## BEGIN Extracted data

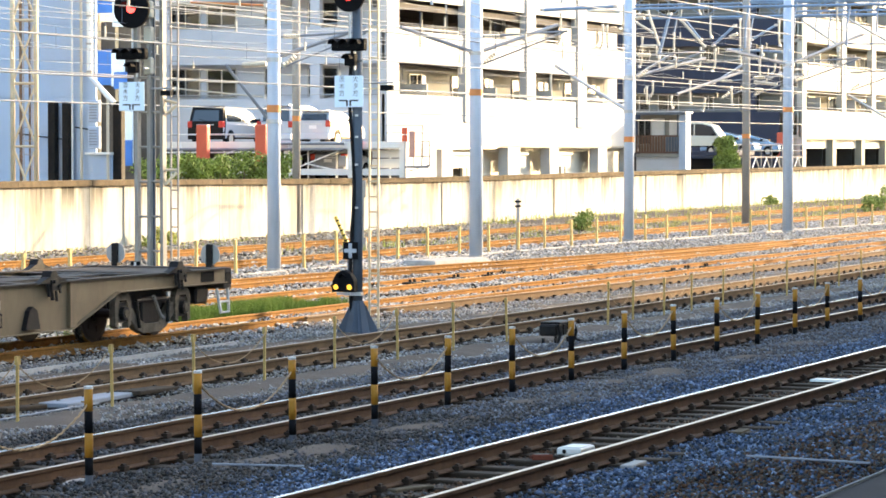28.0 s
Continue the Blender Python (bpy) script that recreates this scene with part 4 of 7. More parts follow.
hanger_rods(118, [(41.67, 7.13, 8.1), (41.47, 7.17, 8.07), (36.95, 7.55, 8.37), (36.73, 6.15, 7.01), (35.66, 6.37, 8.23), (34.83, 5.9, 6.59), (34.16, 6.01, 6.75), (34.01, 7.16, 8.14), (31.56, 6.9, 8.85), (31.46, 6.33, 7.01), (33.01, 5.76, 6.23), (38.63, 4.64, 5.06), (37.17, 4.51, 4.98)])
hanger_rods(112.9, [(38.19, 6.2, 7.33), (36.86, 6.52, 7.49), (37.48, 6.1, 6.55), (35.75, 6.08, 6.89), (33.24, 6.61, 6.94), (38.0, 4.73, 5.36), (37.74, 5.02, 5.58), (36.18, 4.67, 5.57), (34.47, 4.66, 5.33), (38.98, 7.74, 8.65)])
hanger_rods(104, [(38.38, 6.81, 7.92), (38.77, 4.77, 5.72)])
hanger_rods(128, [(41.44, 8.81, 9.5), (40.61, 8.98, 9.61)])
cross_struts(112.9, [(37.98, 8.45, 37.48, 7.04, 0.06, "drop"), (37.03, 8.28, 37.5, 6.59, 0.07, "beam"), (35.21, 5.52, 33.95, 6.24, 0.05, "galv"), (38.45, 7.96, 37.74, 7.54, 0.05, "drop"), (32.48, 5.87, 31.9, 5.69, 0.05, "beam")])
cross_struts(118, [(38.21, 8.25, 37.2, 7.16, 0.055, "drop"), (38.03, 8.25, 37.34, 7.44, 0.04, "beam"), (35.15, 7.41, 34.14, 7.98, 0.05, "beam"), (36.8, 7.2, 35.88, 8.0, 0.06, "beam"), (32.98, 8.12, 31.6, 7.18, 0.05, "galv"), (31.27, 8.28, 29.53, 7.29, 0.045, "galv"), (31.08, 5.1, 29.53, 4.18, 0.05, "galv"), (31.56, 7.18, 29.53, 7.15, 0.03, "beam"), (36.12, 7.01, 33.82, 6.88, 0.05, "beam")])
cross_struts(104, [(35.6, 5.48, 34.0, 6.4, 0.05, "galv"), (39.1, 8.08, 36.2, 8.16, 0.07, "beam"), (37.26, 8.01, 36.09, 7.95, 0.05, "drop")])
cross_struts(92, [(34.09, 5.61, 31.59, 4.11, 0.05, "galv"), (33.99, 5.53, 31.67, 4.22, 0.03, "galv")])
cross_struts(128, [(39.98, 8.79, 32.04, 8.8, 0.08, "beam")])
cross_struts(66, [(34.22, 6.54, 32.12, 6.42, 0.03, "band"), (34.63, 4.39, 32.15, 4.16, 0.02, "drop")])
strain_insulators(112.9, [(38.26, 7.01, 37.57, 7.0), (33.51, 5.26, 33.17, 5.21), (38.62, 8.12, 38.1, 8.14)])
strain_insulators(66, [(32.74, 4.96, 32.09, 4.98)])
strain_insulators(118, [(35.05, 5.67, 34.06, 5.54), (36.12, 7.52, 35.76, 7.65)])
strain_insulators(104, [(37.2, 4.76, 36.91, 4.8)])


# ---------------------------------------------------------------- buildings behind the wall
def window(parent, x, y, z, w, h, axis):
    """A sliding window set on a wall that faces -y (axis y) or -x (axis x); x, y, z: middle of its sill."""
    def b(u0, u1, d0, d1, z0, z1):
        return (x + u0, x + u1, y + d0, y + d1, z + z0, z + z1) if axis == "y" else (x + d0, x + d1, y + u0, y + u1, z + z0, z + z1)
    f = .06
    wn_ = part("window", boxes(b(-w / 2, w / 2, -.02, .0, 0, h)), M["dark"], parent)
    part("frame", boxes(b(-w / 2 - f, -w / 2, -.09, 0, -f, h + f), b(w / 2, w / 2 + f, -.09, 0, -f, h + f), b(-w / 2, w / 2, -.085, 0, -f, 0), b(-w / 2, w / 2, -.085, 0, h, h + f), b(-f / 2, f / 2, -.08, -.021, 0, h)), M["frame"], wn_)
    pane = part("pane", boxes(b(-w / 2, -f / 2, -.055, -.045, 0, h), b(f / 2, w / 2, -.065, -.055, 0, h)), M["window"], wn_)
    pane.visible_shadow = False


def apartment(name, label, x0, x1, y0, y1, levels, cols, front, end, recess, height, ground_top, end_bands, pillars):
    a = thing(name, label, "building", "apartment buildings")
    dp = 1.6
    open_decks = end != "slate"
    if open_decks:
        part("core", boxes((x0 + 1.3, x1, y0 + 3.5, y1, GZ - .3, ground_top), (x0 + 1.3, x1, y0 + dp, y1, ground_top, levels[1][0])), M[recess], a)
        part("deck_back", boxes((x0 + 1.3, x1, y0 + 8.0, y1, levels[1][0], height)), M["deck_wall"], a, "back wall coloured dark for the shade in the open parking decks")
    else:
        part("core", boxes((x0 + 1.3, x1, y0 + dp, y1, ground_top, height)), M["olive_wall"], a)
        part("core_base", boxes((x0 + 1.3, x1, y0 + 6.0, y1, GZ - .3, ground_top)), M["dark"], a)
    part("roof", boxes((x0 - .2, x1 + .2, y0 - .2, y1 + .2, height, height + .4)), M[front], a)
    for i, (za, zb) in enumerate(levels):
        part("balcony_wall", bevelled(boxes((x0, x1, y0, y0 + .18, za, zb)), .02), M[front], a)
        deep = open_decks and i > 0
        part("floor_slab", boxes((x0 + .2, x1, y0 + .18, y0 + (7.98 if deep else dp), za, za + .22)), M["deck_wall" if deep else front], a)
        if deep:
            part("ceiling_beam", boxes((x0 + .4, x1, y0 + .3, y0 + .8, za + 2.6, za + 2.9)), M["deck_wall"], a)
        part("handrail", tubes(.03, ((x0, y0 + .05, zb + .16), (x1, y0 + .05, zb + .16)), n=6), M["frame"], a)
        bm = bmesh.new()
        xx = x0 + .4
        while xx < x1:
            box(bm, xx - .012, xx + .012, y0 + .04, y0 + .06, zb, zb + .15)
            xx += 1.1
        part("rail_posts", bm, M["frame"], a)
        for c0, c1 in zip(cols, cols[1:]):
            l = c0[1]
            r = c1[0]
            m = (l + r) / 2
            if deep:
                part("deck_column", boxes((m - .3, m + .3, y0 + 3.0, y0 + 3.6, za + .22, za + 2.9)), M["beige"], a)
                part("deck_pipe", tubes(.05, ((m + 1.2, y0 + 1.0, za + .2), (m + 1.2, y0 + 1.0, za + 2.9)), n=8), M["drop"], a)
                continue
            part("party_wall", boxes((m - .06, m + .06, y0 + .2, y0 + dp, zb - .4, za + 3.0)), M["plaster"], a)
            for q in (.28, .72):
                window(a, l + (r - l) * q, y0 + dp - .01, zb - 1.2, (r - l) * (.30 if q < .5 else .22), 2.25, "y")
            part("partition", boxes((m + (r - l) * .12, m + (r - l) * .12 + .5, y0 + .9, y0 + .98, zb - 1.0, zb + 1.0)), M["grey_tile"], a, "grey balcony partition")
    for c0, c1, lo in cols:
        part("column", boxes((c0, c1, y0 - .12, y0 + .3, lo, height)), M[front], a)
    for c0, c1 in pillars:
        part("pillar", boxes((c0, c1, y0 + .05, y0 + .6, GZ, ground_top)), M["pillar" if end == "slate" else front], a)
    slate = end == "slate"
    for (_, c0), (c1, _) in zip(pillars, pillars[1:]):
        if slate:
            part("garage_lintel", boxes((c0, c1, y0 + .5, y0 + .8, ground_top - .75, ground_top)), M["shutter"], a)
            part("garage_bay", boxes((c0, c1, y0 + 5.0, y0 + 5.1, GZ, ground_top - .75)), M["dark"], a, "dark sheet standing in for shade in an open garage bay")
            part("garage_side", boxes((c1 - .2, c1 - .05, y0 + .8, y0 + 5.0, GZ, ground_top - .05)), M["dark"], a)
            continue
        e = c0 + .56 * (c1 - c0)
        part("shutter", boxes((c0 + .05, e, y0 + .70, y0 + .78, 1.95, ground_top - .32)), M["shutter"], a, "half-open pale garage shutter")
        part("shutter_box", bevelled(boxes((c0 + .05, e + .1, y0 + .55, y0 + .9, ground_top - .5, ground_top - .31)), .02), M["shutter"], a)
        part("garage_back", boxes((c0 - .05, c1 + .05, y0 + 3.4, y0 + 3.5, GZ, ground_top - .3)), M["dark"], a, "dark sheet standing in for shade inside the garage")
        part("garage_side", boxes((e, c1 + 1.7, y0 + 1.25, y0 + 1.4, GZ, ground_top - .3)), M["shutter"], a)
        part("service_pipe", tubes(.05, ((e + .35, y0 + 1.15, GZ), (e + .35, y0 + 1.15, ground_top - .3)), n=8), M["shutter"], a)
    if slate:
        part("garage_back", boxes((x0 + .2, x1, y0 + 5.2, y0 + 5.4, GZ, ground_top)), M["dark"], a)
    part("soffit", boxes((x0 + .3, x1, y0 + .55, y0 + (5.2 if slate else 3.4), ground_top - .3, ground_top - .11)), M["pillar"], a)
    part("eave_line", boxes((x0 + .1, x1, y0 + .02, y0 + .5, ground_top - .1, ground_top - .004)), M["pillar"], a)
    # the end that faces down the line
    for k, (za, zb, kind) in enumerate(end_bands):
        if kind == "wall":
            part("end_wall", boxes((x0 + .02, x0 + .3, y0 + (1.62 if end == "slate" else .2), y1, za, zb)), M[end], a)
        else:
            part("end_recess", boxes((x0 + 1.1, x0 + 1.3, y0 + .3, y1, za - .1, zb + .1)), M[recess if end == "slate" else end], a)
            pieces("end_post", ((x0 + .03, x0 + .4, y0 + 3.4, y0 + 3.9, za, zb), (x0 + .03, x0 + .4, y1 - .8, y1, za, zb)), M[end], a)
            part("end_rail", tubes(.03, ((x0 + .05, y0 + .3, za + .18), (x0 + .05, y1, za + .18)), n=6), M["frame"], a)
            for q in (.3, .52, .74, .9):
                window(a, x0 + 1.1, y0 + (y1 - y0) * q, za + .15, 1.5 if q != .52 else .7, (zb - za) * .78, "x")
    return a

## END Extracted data
## BEGIN Extracted data

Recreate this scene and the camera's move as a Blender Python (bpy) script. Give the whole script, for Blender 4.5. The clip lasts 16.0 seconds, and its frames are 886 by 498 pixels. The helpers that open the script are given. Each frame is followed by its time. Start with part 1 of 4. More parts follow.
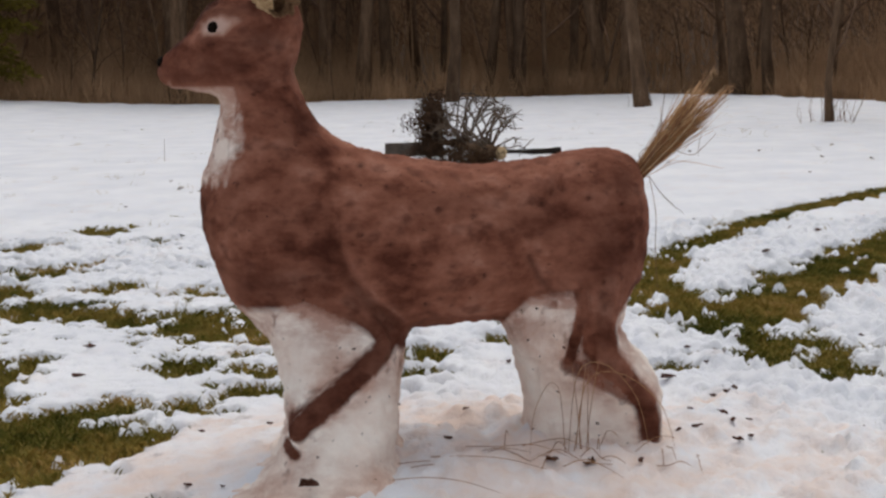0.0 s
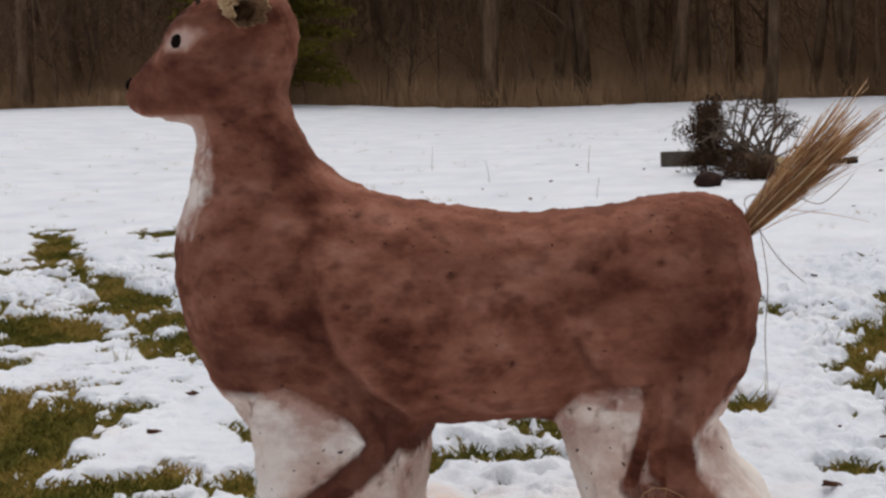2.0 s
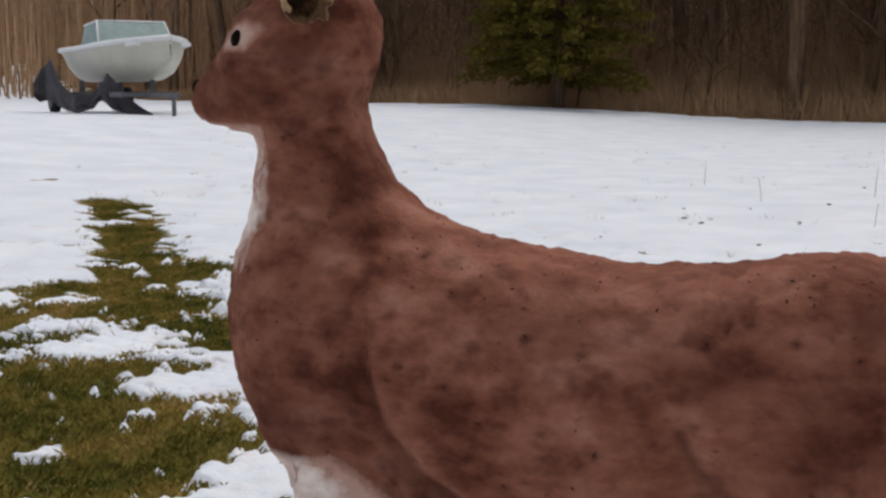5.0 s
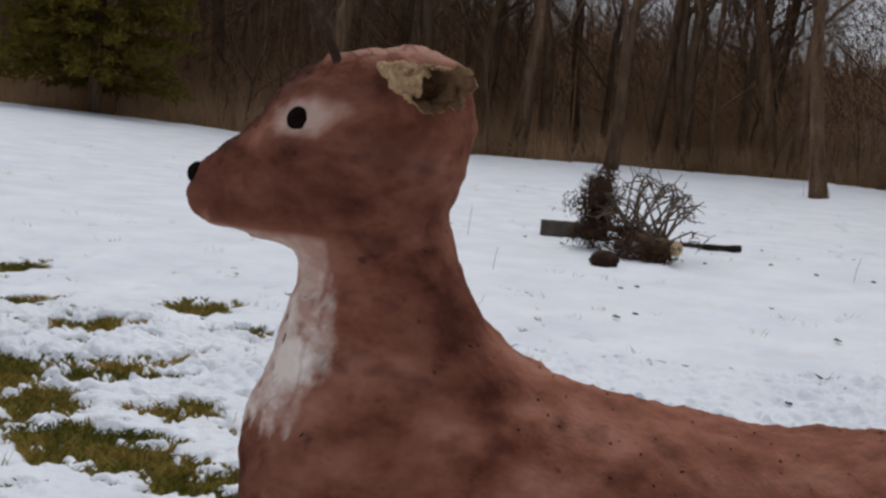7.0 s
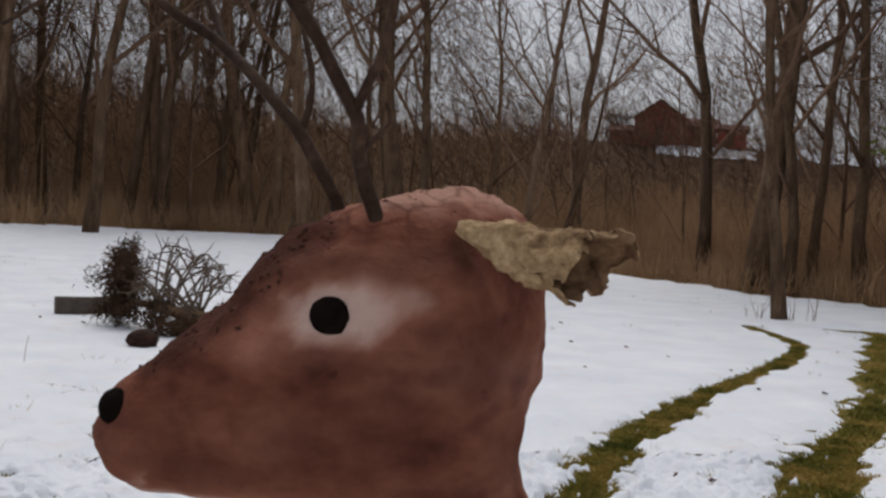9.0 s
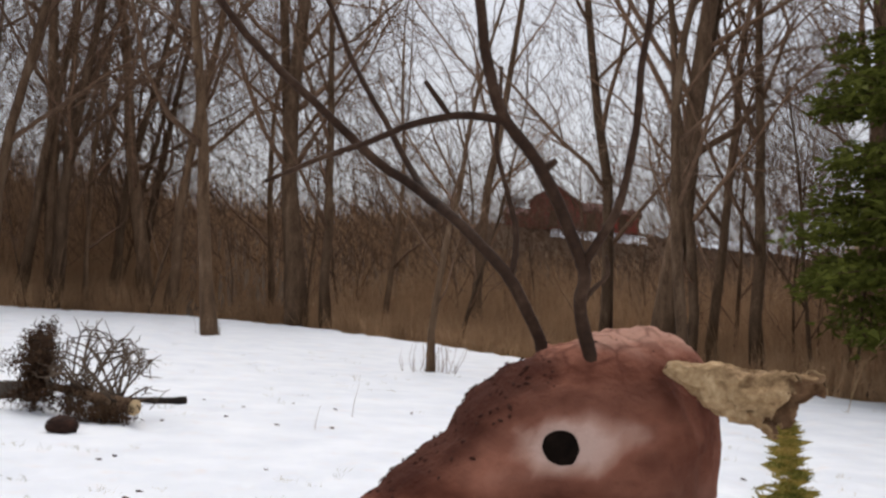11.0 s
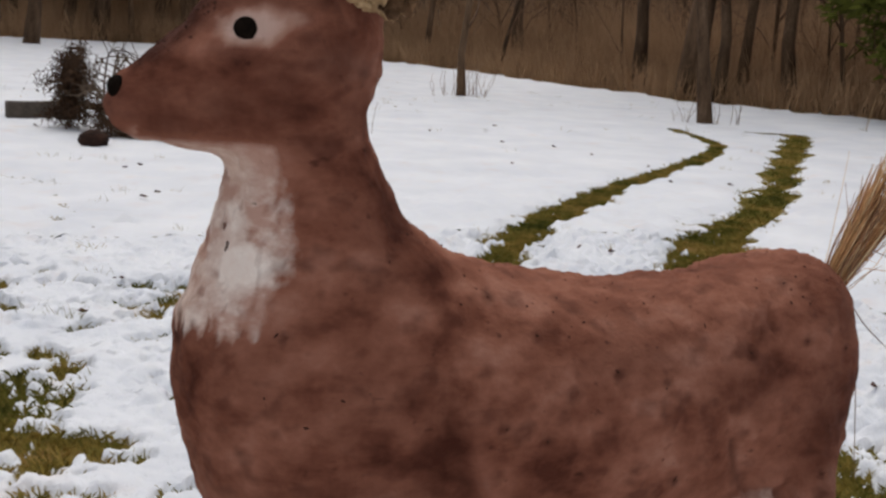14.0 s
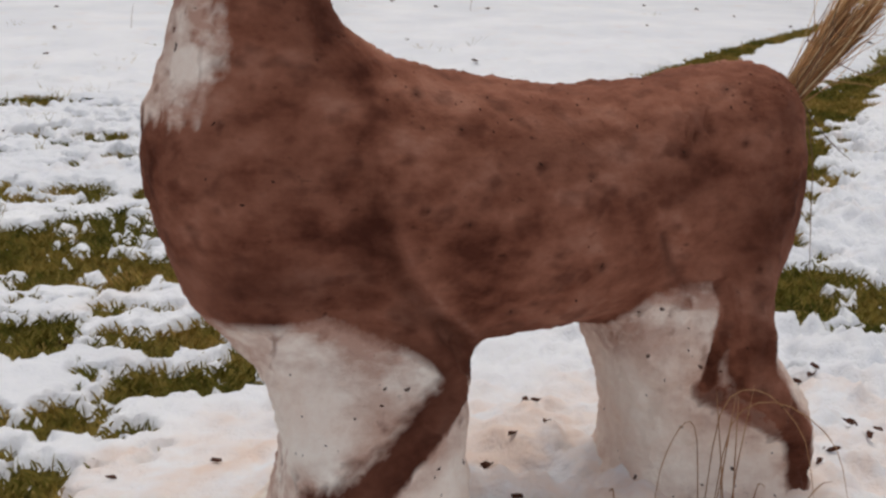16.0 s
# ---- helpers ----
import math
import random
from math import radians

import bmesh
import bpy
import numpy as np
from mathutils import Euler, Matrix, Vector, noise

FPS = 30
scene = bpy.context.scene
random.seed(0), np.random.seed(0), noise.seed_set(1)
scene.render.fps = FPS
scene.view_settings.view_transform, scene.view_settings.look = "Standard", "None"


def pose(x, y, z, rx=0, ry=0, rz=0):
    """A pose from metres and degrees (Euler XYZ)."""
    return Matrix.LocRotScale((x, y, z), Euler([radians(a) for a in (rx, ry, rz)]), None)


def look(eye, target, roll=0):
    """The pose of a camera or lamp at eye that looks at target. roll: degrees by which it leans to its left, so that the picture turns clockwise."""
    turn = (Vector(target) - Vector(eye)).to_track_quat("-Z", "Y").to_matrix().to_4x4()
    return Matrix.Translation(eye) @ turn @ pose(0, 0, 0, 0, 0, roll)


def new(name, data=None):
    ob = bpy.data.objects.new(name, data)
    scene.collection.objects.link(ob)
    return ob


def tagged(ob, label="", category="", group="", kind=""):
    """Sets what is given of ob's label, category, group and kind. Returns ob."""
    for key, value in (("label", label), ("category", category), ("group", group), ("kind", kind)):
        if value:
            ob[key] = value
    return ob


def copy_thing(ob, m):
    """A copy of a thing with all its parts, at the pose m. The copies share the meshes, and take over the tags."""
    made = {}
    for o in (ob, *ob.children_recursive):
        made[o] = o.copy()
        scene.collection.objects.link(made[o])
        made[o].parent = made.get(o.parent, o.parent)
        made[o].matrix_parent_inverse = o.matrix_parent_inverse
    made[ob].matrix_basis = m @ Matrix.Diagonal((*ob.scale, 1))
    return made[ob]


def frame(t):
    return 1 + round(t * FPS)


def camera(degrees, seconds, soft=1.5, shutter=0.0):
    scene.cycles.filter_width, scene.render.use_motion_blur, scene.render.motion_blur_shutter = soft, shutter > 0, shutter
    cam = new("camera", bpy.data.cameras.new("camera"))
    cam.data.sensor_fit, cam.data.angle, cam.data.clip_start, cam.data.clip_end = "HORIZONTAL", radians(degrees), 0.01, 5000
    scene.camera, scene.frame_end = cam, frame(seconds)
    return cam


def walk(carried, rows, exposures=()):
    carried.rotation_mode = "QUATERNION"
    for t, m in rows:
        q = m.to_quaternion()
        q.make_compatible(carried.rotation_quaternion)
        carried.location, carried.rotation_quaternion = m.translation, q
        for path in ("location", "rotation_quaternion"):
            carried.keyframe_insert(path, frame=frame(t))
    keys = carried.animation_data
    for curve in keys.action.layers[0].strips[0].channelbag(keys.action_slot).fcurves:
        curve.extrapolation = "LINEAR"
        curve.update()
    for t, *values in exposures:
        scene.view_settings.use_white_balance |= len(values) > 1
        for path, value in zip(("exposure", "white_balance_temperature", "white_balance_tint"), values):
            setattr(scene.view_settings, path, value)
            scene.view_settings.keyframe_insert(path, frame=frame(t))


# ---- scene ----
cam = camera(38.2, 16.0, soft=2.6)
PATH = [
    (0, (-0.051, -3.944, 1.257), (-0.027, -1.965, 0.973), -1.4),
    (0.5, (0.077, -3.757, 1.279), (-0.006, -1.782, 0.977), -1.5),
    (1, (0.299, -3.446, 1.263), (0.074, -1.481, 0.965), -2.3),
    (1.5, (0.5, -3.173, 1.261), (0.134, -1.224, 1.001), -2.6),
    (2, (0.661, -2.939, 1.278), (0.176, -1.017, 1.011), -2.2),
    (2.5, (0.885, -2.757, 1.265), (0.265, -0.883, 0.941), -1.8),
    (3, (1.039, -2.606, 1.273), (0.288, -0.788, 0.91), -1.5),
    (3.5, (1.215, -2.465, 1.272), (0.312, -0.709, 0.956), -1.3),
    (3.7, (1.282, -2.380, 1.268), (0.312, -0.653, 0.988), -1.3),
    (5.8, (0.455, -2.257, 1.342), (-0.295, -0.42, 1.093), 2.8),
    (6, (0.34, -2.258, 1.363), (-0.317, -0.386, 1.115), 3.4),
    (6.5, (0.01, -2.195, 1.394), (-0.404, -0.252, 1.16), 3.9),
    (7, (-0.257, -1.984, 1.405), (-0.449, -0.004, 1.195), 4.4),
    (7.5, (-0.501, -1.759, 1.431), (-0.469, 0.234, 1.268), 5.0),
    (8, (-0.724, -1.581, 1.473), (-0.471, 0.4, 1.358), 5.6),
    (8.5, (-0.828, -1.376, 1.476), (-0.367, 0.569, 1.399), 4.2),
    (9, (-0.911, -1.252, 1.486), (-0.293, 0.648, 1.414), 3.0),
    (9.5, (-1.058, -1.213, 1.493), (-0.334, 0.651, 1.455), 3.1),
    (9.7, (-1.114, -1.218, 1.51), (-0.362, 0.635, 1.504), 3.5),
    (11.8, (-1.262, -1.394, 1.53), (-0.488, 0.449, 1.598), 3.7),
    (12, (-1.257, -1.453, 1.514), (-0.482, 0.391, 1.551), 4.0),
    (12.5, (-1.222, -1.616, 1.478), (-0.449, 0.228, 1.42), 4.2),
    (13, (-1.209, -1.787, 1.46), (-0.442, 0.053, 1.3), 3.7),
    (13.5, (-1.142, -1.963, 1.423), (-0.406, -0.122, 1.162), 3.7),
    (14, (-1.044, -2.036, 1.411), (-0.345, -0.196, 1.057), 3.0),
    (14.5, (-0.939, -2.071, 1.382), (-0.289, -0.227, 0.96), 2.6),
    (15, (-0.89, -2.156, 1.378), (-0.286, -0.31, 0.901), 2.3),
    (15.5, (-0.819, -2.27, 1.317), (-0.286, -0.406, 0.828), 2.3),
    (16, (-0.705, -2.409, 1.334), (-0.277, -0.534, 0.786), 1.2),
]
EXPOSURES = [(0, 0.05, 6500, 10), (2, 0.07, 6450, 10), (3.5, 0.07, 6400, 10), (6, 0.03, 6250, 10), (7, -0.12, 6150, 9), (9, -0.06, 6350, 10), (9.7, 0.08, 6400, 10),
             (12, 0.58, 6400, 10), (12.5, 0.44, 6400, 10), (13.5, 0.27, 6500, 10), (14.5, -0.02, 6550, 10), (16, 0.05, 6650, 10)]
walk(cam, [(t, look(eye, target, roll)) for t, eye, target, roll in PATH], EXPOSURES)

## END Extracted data

• Request
Check every line of the material for the string "Blender" and give the number of lines that have it, without anything else.

• Reply to the task
2